>>>>>

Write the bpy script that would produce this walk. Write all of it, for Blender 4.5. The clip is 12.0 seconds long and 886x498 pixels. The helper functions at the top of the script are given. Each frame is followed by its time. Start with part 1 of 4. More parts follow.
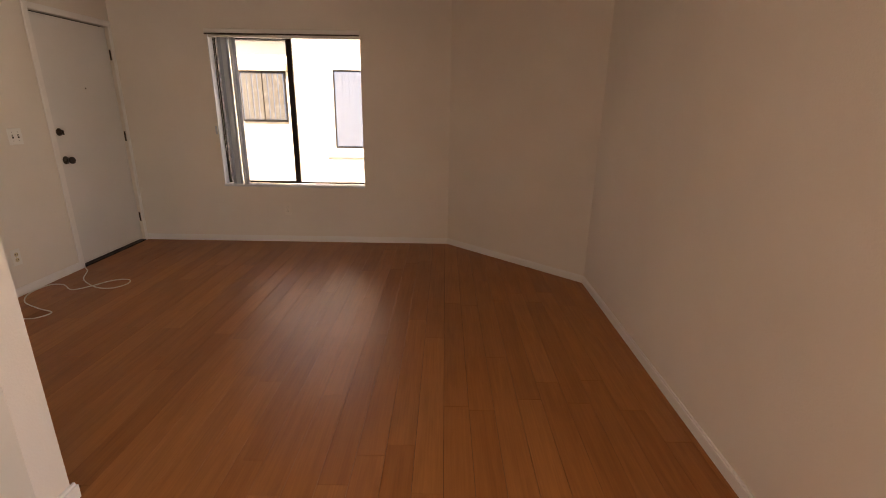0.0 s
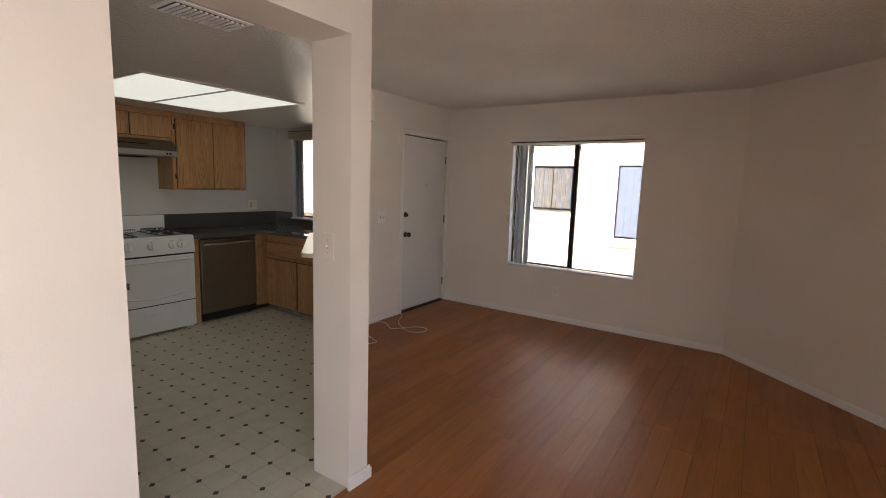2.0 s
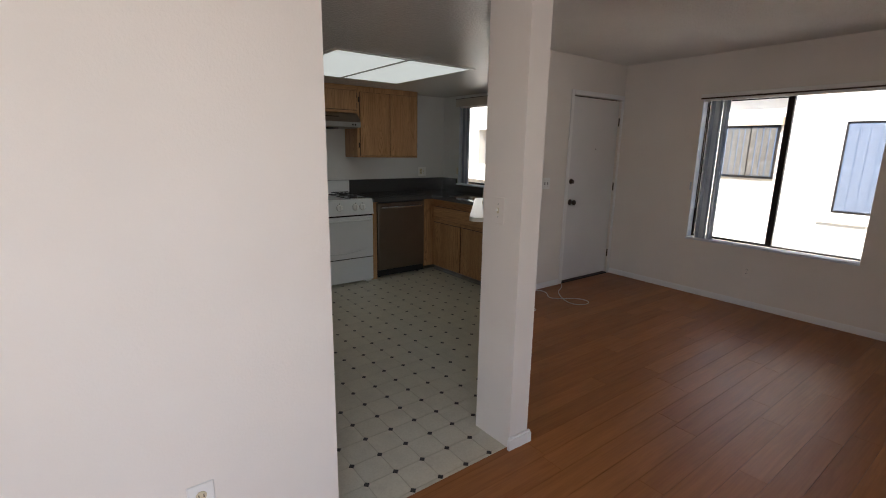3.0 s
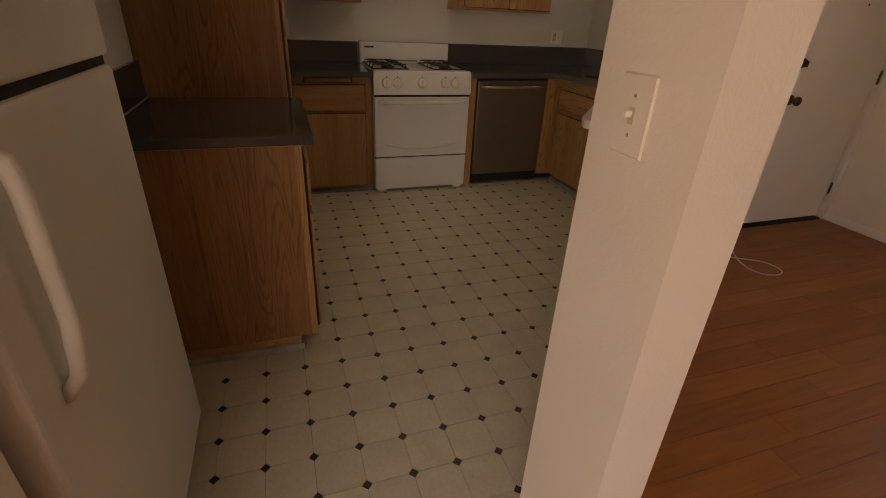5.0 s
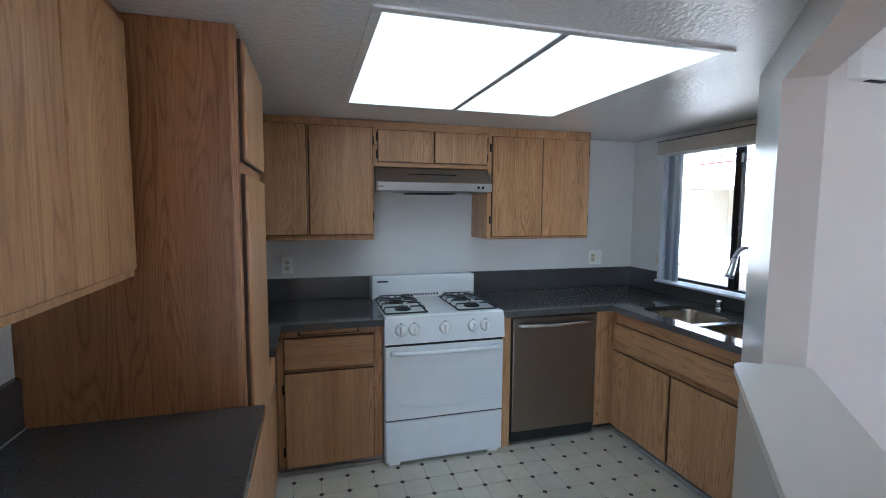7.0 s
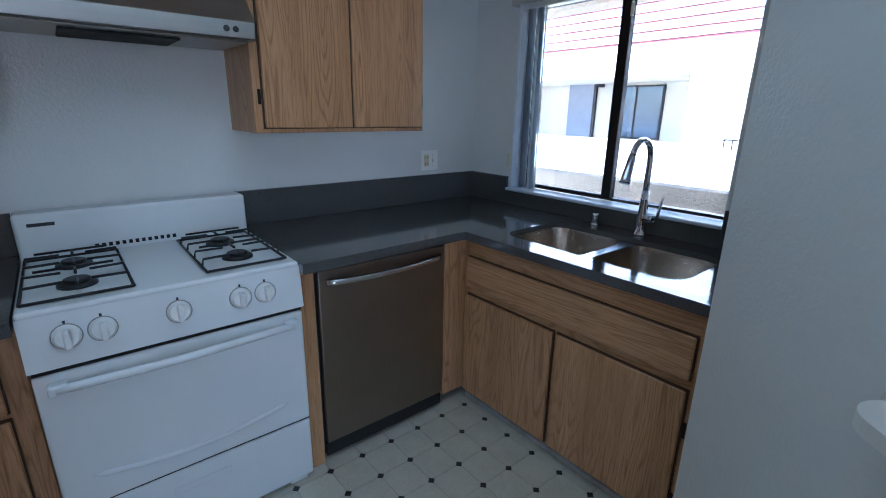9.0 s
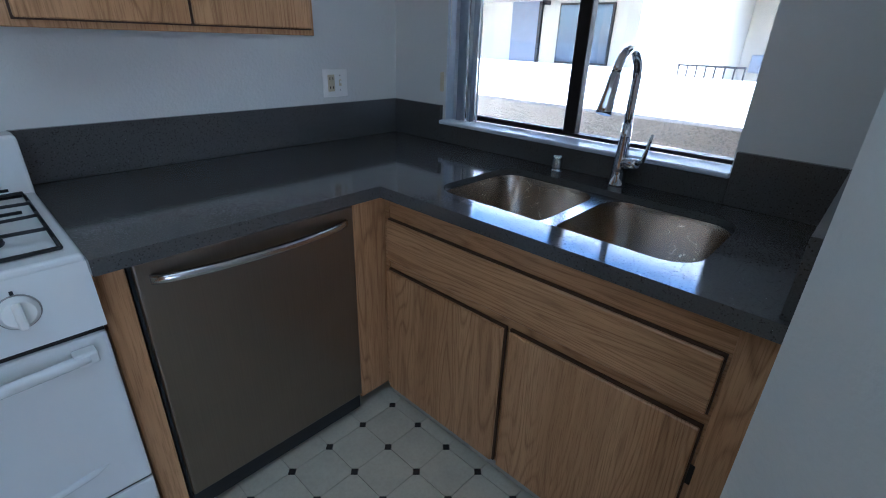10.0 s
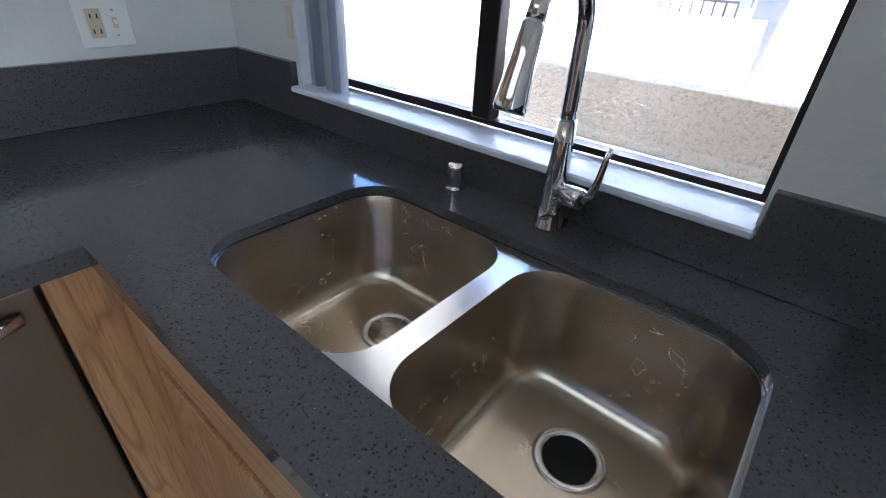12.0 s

<<<<<

> [Task]: Write out the whole listing again, exactly, with no pictures.

> [Right answer]:
Write the bpy script that would produce this walk. Write all of it, for Blender 4.5. The clip is 12.0 seconds long and 886x498 pixels. The helper functions at the top of the script are given. Each frame is followed by its time. Start with part 1 of 4. More parts follow.
0.0 s
2.0 s
3.0 s
5.0 s
7.0 s
9.0 s
10.0 s
12.0 s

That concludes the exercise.